▶ WHAT YOU HAVE TO DO:
Reproduce the listing word for word. Skip any image.

>> begin PROVIDED MATERIAL

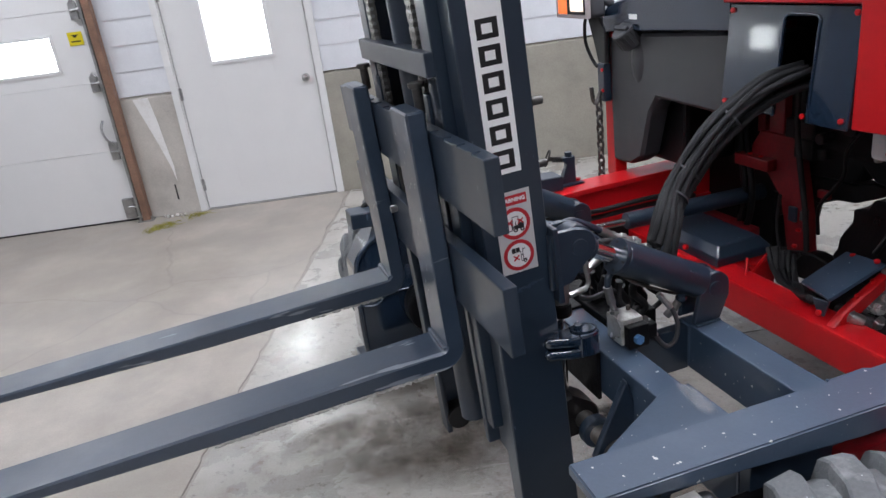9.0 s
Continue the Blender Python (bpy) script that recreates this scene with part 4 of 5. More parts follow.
# red chassis
RX0, RX1 = 1.735, 1.85
b = N()
box(b, RX0, RX1, -0.93, 0.80, 0.395, 0.515, 0.01)
part("cross_member", b, RED, fork, "glossy red chassis cross member")
for s in (NEAR, FAR):
    b = N()
    u0 = 1.10 if s == FAR else 1.44
    sbox(b, s, u0, 3.3, 0.825, 0.95, 0.57, 0.725, 0.004)
    rail = part("side_rail", b, RED, fork, "red chassis side rail")
    for z0, z1 in ((0.712, 0.735), (0.56, 0.583)):
        b = N()
        sbox(b, s, u0 - 0.005, 3.3, 0.785 if s == NEAR else 0.815, 0.952, z0, z1, 0.004)
        part("rail_flange", b, RED, rail)
    if s == NEAR:
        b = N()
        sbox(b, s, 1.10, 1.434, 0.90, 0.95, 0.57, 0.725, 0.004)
        part("rail_nose", b, GRIMESHADERED, rail)
    b = N()
    sbox(b, s, 1.05, 1.44, 0.755, 0.784, 0.61, 0.718, 0.006)
    part("bolted_plate", b, BLUE, fork)
    b = N()
    rod(b, (1.395, s * 0.755, 0.675), (1.395, s * 0.738, 0.675), 0.024, 20, bevel=0.003)
    hexnut(b, (1.395, s * 0.738, 0.675), (1.395, s * 0.728, 0.675), 0.015)
    part("plate_bolt", b, BLUE, fork)

    # fender over the near wheel
    if s == NEAR:
        b = N()
        bend = [105, 120, 135, 150, 165, 180]
        outer = [(-0.953, 0.734), (-1.155, 0.734)] + [(-1.155 + 0.10 * math.cos(radians(a)), 0.634 + 0.10 * math.sin(radians(a))) for a in bend] + [(-1.255, 0.46)]
        inner = [(-1.248, 0.46)] + [(-1.155 + 0.093 * math.cos(radians(a)), 0.634 + 0.093 * math.sin(radians(a))) for a in bend[::-1]] + [(-1.155, 0.727), (-0.953, 0.727)]
        prism(b, outer + inner, "x", 1.252, 2.85, 0.0015)
        fen = part("fender", b, REDWORN, fork, "red steel wheel fender with flecks of dust")
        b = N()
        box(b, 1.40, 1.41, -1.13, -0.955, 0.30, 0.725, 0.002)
        part("bulkhead", b, GRIMESHADERED, fen)
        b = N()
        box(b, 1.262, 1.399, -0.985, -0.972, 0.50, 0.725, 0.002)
        part("apron", b, GRIMESHADERED, fen)
        b = N()
        tube(b, [(1.253, -0.955, 0.731), (1.253, -1.05, 0.731), (1.253, -1.155, 0.731), (1.253, -1.222, 0.703), (1.253, -1.2515, 0.634), (1.253, -1.2515, 0.47)], 0.004, 8)
        part("rolled_edge", b, RED, fen)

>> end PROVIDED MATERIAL

▶ OUTPUT:
9.0 s
Continue the Blender Python (bpy) script that recreates this scene with part 4 of 5. More parts follow.
# red chassis
RX0, RX1 = 1.735, 1.85
b = N()
box(b, RX0, RX1, -0.93, 0.80, 0.395, 0.515, 0.01)
part("cross_member", b, RED, fork, "glossy red chassis cross member")
for s in (NEAR, FAR):
    b = N()
    u0 = 1.10 if s == FAR else 1.44
    sbox(b, s, u0, 3.3, 0.825, 0.95, 0.57, 0.725, 0.004)
    rail = part("side_rail", b, RED, fork, "red chassis side rail")
    for z0, z1 in ((0.712, 0.735), (0.56, 0.583)):
        b = N()
        sbox(b, s, u0 - 0.005, 3.3, 0.785 if s == NEAR else 0.815, 0.952, z0, z1, 0.004)
        part("rail_flange", b, RED, rail)
    if s == NEAR:
        b = N()
        sbox(b, s, 1.10, 1.434, 0.90, 0.95, 0.57, 0.725, 0.004)
        part("rail_nose", b, GRIMESHADERED, rail)
    b = N()
    sbox(b, s, 1.05, 1.44, 0.755, 0.784, 0.61, 0.718, 0.006)
    part("bolted_plate", b, BLUE, fork)
    b = N()
    rod(b, (1.395, s * 0.755, 0.675), (1.395, s * 0.738, 0.675), 0.024, 20, bevel=0.003)
    hexnut(b, (1.395, s * 0.738, 0.675), (1.395, s * 0.728, 0.675), 0.015)
    part("plate_bolt", b, BLUE, fork)

    # fender over the near wheel
    if s == NEAR:
        b = N()
        bend = [105, 120, 135, 150, 165, 180]
        outer = [(-0.953, 0.734), (-1.155, 0.734)] + [(-1.155 + 0.10 * math.cos(radians(a)), 0.634 + 0.10 * math.sin(radians(a))) for a in bend] + [(-1.255, 0.46)]
        inner = [(-1.248, 0.46)] + [(-1.155 + 0.093 * math.cos(radians(a)), 0.634 + 0.093 * math.sin(radians(a))) for a in bend[::-1]] + [(-1.155, 0.727), (-0.953, 0.727)]
        prism(b, outer + inner, "x", 1.252, 2.85, 0.0015)
        fen = part("fender", b, REDWORN, fork, "red steel wheel fender with flecks of dust")
        b = N()
        box(b, 1.40, 1.41, -1.13, -0.955, 0.30, 0.725, 0.002)
        part("bulkhead", b, GRIMESHADERED, fen)
        b = N()
        box(b, 1.262, 1.399, -0.985, -0.972, 0.50, 0.725, 0.002)
        part("apron", b, GRIMESHADERED, fen)
        b = N()
        tube(b, [(1.253, -0.955, 0.731), (1.253, -1.05, 0.731), (1.253, -1.155, 0.731), (1.253, -1.222, 0.703), (1.253, -1.2515, 0.634), (1.253, -1.2515, 0.47)], 0.004, 8)
        part("rolled_edge", b, RED, fen)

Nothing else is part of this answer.